THE HUMAN BODY IN DIGITAL SPACE | 2022-03

reactive body surface

infos soon

motion architecture

When visualizing body motion with the help of instantiated 3d objects in space, a temporal achitecture becomes apparent. The right example shows a static approach, whilst the left example a dynamic one, where the particle motion is influenced by the previous bone motion.

Inertia & Velocity

This sketch compares inertia and velocity physics when attached to body motion. Whilst the left sketch draws item size with items velocity, the right example draws current inertia amount in item size.

space, body, time

This sketch explores the relationship between the human body and its motion, time and space. Therefore the limb dimensions are extended to visualize spacial alignment that happen over time while certain body movements and guestures.

reactive aura

This sketch plays with body motion in space. Reactive elements float through space with a slight centric force. As the human body hits any element, the limbs velocity is applied to the element, that repels immedately. The variation in force constellation leads to interessting behaviour.

body motion in time

The concept of this sketch is a very minimalistic one. Each of the body halves are represented by one bezier curve, which is moved through space by the respective key body tracking points. The curves will dissapear after a certain interval, so the motion itself becomes visualized in a three dimensional way.

hypothetical limbs

This prototype uses key body tracking points to create hypothetical limbs that move along the actual body motion. These limbs are randomly attached by the algorithm with some kind of symmetry. The human body silhouette is obviously transformed with this method. Although, we can recognize many outfit attributes, we already know very well.

inertia based model

With the help of simple inertia and smoothing forumlars, it is possible to run into more dynamic volumes, that are capable to visualize the velocity of the body tracking points in a kind of „amplified“ way.

velocity based model

This velocity based model spawns new items nearby fast moving body tracking points. Each of those spawned items recieves the original velocity and a volume based on the magnitude of the velocity. The experiments differ in different base gravity and color.

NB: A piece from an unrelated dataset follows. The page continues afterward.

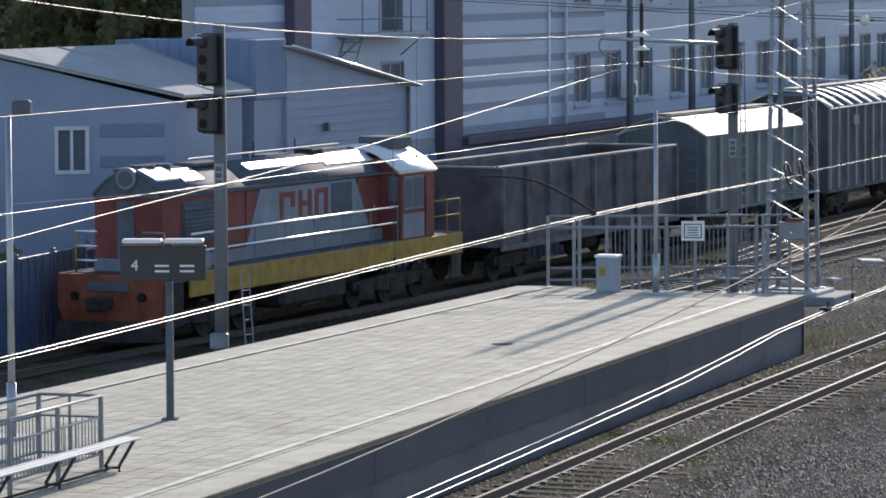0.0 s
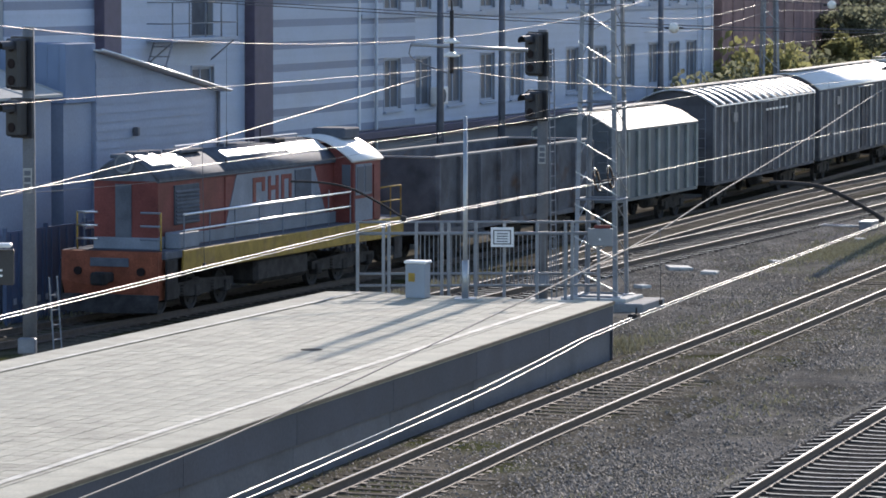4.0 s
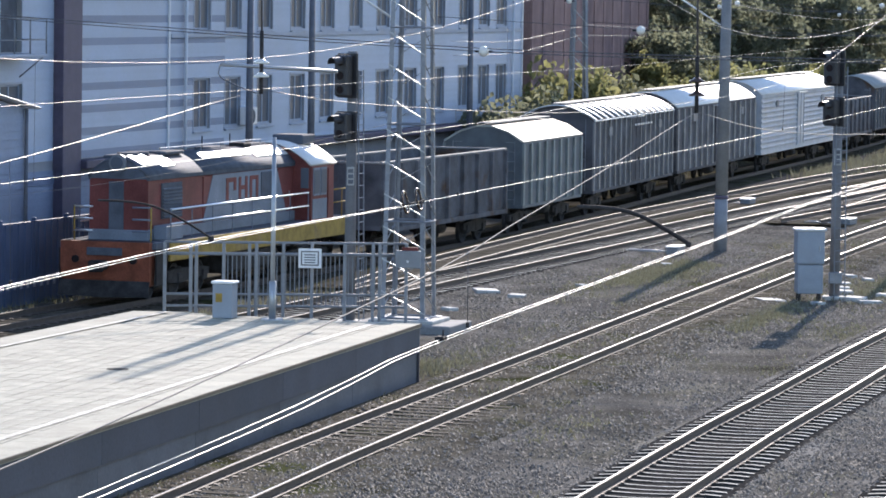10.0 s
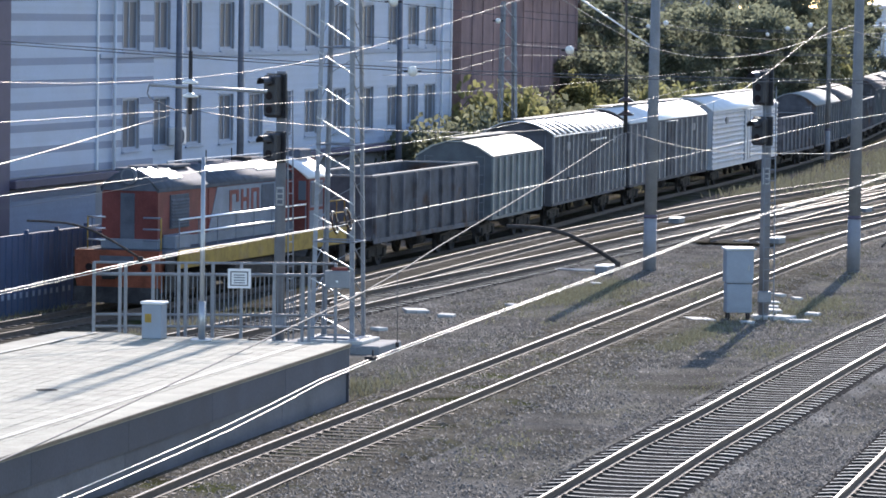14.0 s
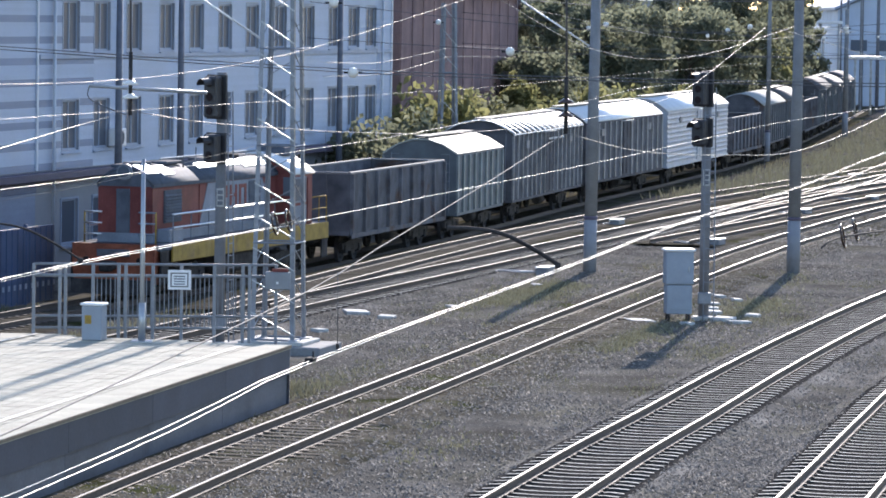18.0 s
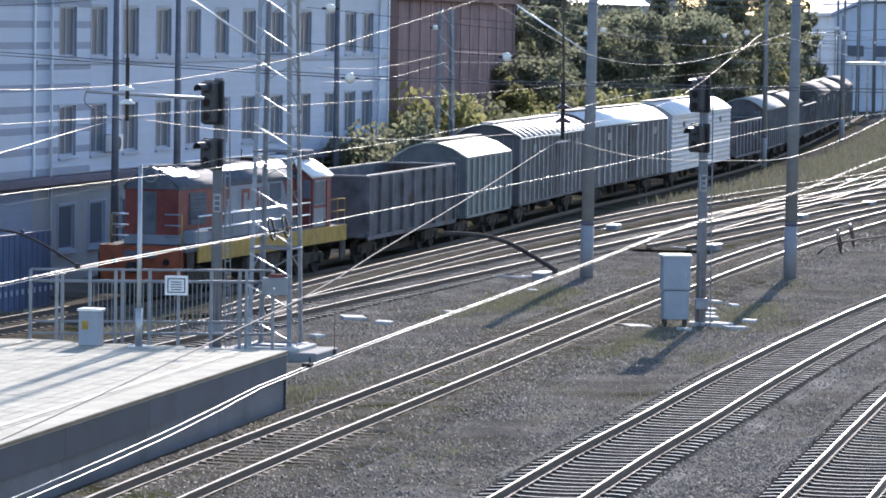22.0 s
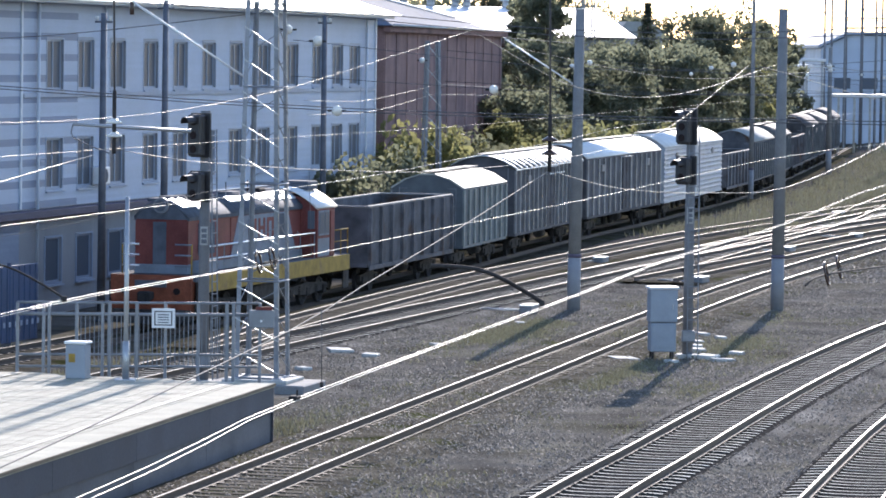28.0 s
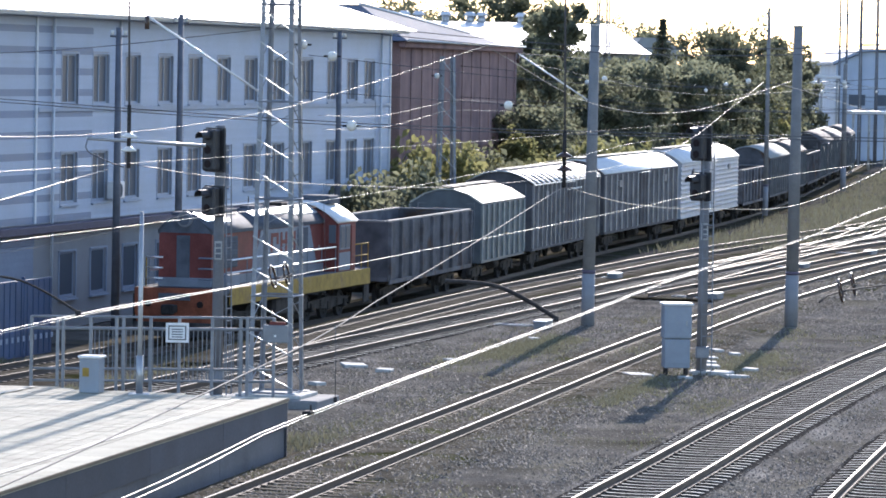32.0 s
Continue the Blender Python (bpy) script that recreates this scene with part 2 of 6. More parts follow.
M["stone"] = stone_mat()
M["leaf"] = leaf_mat("broad green leaves", (0.13, 0.145, 0.1), (0.22, 0.23, 0.155), 0.82)
M["leaf_y"] = leaf_mat("yellowing leaves", (0.17, 0.175, 0.08), (0.3, 0.29, 0.13), 0.65)
M["leaf_d"] = leaf_mat("dark conifer needles", (0.095, 0.112, 0.085), (0.16, 0.175, 0.13), 0.78)
M["grass"] = leaf_mat("dry grass blades", (0.145, 0.142, 0.092), (0.255, 0.245, 0.16), 0.35)

# ---- mesh helpers ----
def link_mesh(name, bm, material, parent=None, label="", smooth=False):
    me = bpy.data.meshes.new(name)
    bm.to_mesh(me)
    bm.free()
    mats = material if isinstance(material, (list, tuple)) else [material]
    for m in mats:
        me.materials.append(M[m])
    if smooth:
        for p in me.polygons:
            p.use_smooth = True
    ob = new(name, me)
    if parent:
        ob.parent = parent
    if label:
        ob["label"] = label
    return ob


def part(name, bm, material, parent, label="", smooth=False):
    return link_mesh(name, bm, material, parent, label, smooth)


def share(name, me, parent, m, label=""):
    """One more object on the same mesh, at the pose m under its thing."""
    ob = new(name, me)
    ob.parent = parent
    ob.matrix_basis = m
    if label:
        ob["label"] = label
    return ob


def thing(name, label, category, m=None, group="", kind=""):
    ob = new(name)
    ob.empty_display_size = 0.3
    if m is not None:
        ob.matrix_basis = m
    return tagged(ob, label, category, group, kind)


def B():
    return bmesh.new()


def box(bm, x0, x1, y0, y1, z0, z1, mi=0, m=None):
    co = [(x, y, z) for x in (x0, x1) for y in (y0, y1) for z in (z0, z1)]
    v = [bm.verts.new(m @ Vector(c) if m is not None else c) for c in co]
    for f in ((0, 1, 3, 2), (4, 6, 7, 5), (0, 4, 5, 1), (2, 3, 7, 6), (0, 2, 6, 4), (1, 5, 7, 3)):
        bm.faces.new([v[i] for i in f]).material_index = mi
    return bm


def bbox(bm, x0, x1, y0, y1, z0, z1, r=0.03, mi=0):
    """A box with all its edges chamfered by r."""
    xs, ys, zs = (x0, x0 + r, x1 - r, x1), (y0, y0 + r, y1 - r, y1), (z0, z0 + r, z1 - r, z1)
    t = bmesh.new()
    box(t, x0, x1, y0, y1, z0, z1)
    bmesh.ops.bevel(t, geom=t.edges[:], offset=r, segments=1, affect="EDGES")
    bmesh.ops.recalc_face_normals(t, faces=t.faces[:])
    join(bm, t, mi)
    return bm


def join(bm, other, mi=None, m=None):
    vs = {v: bm.verts.new(m @ v.co if m is not None else v.co) for v in other.verts}
    for f in other.faces:
        n = bm.faces.new([vs[v] for v in f.verts])
        n.material_index = f.material_index if mi is None else mi
        n.smooth = f.smooth
    other.free()


def tube(bm, pts, r, n=6, mi=0, r_end=None, cap=True):
    """A round bar along a list of points."""
    pts = [Vector(p) for p in pts]
    rings = []
    for i, p in enumerate(pts):
        d = (pts[min(i + 1, len(pts) - 1)] - pts[max(i - 1, 0)]).normalized()
        a = d.orthogonal().normalized() if abs(d.z) > 0.95 else d.cross(Vector((0, 0, 1))).normalized()
        b = d.cross(a)
        rr = r if r_end is None else r + (r_end - r) * i / (len(pts) - 1)
        rings.append([bm.verts.new(p + (a * math.cos(2 * math.pi * k / n) + b * math.sin(2 * math.pi * k / n)) * rr) for k in range(n)])
    for a, b in zip(rings, rings[1:]):
        for k in range(n):
            f = bm.faces.new((a[k], a[(k + 1) % n], b[(k + 1) % n], b[k]))
            f.material_index, f.smooth = mi, n > 5
    if cap:
        bm.faces.new(rings[0][::-1]).material_index = mi
        bm.faces.new(rings[-1]).material_index = mi
    return bm


def loft(bm, sections, mi=0, closed=True, caps=True, smooth=False):
    """Skins lists of points of the same length."""
    rings = [[bm.verts.new(p) for p in s] for s in sections]
    k = len(rings[0])
    for a, b in zip(rings, rings[1:]):
        for i in range(k if closed else k - 1):
            f = bm.faces.new((a[i], a[(i + 1) % k], b[(i + 1) % k], b[i]))
            f.material_index, f.smooth = mi, smooth
    if caps and closed:
        bm.faces.new(rings[0][::-1]).material_index = mi
        bm.faces.new(rings[-1]).material_index = mi
    return bm


def fix(bm):
    bmesh.ops.recalc_face_normals(bm, faces=bm.faces[:])
    return bm


def spline(pts, step):
    """Points at even steps along a smooth curve through pts."""
    p = [Vector(q) for q in pts]
    p = [2 * p[0] - p[1], *p, 2 * p[-1] - p[-2]]
    fine = []
    for a, b, c, d in zip(p, p[1:], p[2:], p[3:]):
        for k in range(24):
            t = k / 24
            fine.append(0.5 * (2 * b + (c - a) * t + (2 * a - 5 * b + 4 * c - d) * t * t + (3 * b - a - 3 * c + d) * t ** 3))
    fine.append(p[-2].copy())
    out, gone, want = [fine[0].copy()], 0.0, step
    for a, b in zip(fine, fine[1:]):
        ln = (b - a).length
        while ln > 0 and gone + ln >= want:
            out.append(a.lerp(b, (want - gone) / ln))
            want += step
        gone += ln
    return out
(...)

dynamic clusters / bone focussed

This, more dynamic interpretation of bone motion is done through simple physics simulation algorithms between each element and specific key tracking points of the body. Each element has a specific volume, mass, drag and collision behaviour, so they are freely to move and therefore shape a very dynamic body siloutette formed by the body motion itself.

Symmetric bezier curves

This sketch builds a generative, symmetric constellation of bezier curves, that are connected to a random count of body motion points. These curves move along with the body motion and illustrate the outer, but more interesstingly, the inner bodyspace.

symmetric bone connection / experimental limbs

This sketch explores possible experimental limbs, that are attached to essential bodytracking nodes in space. Body symmetry is taken into account to ease the reception a bit further.

random bone connections

Randomly connecting key tracking points and moving them along the body motion produces irritating body perceptions. Playing with different shapes and volumes drives this perception play any further.

abstraction of body motion

To characterize complex body motion, we need a more abstract method to describe the limb constellations in motion. Therefore it makes sense to triangulate the body in upper and lower half to further go on with the rotation, scale and postion of those shapes.

advanced visualisation of body motion

The two sketches show the visualization of limb and bone motion through time and some cloth like items that run with its own physics based simulation.

limbs and bones

With a minimalistic visualization of tracked keypoints, the character of a body motion can be shown in wide variety of focuses. Both examples show a focus on tracked keypoints (bones) and interpolated limbs.

visualization of raw tracking data

Both examples show a raw visualization of tracked keypoints (bones), with data coming from realtime body tracking setup with a simple depth camera (AZURE / ASTRA).